## Work to be completed
Starting with the first line and ending with the line that holds "shingled(r, -0.43, A1, 8.98, zn(8.98), 6.2, zn(6.2))", repeat the material exactly.

## Data extract
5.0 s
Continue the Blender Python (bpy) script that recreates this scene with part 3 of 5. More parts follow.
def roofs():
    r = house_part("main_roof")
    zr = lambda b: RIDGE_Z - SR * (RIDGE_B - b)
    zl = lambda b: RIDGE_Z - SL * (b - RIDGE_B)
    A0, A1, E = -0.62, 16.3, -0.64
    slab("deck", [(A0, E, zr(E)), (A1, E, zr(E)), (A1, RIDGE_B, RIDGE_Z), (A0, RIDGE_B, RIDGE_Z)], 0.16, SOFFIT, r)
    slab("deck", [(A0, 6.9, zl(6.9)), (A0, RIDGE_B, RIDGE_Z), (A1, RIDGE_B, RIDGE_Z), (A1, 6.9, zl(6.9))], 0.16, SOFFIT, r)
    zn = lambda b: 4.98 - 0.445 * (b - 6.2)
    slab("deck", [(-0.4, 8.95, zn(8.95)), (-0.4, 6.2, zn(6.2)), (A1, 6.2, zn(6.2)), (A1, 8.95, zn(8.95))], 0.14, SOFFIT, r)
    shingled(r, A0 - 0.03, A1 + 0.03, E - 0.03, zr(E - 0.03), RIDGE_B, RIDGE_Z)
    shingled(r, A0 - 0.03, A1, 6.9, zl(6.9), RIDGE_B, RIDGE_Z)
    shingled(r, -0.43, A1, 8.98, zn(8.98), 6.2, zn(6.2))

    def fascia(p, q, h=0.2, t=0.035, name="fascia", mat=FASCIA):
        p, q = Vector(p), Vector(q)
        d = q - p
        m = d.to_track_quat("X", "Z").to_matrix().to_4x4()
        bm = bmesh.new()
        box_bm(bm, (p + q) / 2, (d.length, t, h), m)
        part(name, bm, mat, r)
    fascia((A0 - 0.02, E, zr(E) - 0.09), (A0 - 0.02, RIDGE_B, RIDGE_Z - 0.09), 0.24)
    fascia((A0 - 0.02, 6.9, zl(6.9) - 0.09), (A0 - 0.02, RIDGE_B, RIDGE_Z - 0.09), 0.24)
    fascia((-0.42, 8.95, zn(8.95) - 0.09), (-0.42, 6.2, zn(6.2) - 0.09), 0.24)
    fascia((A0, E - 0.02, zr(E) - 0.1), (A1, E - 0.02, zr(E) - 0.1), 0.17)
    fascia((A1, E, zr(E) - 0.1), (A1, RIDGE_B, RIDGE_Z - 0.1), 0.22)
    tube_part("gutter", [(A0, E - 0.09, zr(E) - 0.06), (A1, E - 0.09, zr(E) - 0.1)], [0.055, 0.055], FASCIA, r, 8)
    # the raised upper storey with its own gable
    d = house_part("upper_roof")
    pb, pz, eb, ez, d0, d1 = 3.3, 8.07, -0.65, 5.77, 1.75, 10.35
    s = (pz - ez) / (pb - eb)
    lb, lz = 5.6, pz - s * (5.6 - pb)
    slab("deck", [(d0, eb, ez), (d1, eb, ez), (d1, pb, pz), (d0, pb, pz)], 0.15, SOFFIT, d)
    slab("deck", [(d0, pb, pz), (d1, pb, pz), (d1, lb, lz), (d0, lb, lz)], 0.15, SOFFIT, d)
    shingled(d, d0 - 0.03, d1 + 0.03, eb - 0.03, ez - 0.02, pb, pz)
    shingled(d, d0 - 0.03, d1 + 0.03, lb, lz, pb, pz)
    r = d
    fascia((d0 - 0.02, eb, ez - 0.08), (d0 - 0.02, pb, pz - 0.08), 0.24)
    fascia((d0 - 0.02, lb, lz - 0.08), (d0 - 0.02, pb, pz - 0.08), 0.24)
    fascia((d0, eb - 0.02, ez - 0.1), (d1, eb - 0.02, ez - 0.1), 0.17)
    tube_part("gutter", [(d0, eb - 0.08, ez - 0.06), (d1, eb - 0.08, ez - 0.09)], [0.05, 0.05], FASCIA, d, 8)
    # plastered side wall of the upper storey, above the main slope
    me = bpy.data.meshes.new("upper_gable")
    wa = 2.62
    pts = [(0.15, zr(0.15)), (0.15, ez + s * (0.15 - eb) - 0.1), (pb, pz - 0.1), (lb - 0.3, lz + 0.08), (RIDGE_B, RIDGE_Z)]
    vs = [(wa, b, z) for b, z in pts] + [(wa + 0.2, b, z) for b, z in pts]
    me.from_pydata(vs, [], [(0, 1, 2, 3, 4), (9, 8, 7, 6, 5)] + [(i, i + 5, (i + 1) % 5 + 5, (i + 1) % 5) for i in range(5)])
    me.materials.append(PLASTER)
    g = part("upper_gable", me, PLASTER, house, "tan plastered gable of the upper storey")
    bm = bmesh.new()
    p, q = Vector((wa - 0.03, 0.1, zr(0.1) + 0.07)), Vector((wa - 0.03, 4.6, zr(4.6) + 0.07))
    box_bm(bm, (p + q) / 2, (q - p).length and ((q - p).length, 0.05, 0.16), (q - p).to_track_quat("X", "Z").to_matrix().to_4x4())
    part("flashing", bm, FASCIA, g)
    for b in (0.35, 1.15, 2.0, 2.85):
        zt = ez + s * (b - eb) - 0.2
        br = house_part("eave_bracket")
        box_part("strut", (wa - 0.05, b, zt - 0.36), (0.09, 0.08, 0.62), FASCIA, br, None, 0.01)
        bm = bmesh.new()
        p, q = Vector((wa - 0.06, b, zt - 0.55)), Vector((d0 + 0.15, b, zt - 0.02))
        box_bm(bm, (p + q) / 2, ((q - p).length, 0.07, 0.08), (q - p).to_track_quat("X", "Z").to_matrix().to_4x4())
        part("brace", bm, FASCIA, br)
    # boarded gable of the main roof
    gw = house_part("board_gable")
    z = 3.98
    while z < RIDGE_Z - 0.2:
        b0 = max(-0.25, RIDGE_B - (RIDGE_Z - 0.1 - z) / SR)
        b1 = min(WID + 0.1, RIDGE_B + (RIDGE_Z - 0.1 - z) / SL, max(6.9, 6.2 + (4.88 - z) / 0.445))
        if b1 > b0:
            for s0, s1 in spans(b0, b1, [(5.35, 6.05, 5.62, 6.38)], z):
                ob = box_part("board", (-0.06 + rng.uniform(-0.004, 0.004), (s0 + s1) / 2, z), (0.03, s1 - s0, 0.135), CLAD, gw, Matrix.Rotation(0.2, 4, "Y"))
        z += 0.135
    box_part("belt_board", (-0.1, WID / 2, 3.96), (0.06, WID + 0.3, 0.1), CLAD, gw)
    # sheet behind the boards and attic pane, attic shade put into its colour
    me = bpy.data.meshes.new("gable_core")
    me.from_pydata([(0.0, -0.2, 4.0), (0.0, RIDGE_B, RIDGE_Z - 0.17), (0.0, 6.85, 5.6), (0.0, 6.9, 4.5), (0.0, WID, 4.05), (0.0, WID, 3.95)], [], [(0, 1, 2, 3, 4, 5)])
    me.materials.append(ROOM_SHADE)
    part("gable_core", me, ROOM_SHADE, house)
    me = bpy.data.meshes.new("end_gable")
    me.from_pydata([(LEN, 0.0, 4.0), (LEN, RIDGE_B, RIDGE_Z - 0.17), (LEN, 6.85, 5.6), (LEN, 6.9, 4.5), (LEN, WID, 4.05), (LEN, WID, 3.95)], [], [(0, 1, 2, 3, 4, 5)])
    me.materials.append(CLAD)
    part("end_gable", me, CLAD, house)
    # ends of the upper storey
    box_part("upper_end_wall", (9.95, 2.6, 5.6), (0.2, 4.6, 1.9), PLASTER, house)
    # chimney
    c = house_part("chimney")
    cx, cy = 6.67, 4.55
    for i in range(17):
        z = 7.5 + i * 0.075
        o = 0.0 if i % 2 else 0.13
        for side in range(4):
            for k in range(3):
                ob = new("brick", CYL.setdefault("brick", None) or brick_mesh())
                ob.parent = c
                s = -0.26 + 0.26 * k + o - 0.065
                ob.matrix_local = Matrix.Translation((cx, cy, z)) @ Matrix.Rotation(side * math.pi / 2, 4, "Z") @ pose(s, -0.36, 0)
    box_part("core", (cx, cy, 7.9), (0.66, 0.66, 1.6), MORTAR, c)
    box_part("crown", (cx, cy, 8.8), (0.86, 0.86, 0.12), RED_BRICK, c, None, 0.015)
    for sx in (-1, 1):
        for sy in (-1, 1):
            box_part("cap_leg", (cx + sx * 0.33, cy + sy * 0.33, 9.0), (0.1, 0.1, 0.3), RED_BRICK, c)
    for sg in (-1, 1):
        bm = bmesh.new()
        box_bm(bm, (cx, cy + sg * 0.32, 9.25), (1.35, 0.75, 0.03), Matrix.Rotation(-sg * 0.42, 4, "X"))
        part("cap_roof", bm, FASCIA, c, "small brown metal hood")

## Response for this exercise
5.0 s
Continue the Blender Python (bpy) script that recreates this scene with part 3 of 5. More parts follow.
def roofs():
    r = house_part("main_roof")
    zr = lambda b: RIDGE_Z - SR * (RIDGE_B - b)
    zl = lambda b: RIDGE_Z - SL * (b - RIDGE_B)
    A0, A1, E = -0.62, 16.3, -0.64
    slab("deck", [(A0, E, zr(E)), (A1, E, zr(E)), (A1, RIDGE_B, RIDGE_Z), (A0, RIDGE_B, RIDGE_Z)], 0.16, SOFFIT, r)
    slab("deck", [(A0, 6.9, zl(6.9)), (A0, RIDGE_B, RIDGE_Z), (A1, RIDGE_B, RIDGE_Z), (A1, 6.9, zl(6.9))], 0.16, SOFFIT, r)
    zn = lambda b: 4.98 - 0.445 * (b - 6.2)
    slab("deck", [(-0.4, 8.95, zn(8.95)), (-0.4, 6.2, zn(6.2)), (A1, 6.2, zn(6.2)), (A1, 8.95, zn(8.95))], 0.14, SOFFIT, r)
    shingled(r, A0 - 0.03, A1 + 0.03, E - 0.03, zr(E - 0.03), RIDGE_B, RIDGE_Z)
    shingled(r, A0 - 0.03, A1, 6.9, zl(6.9), RIDGE_B, RIDGE_Z)
    shingled(r, -0.43, A1, 8.98, zn(8.98), 6.2, zn(6.2))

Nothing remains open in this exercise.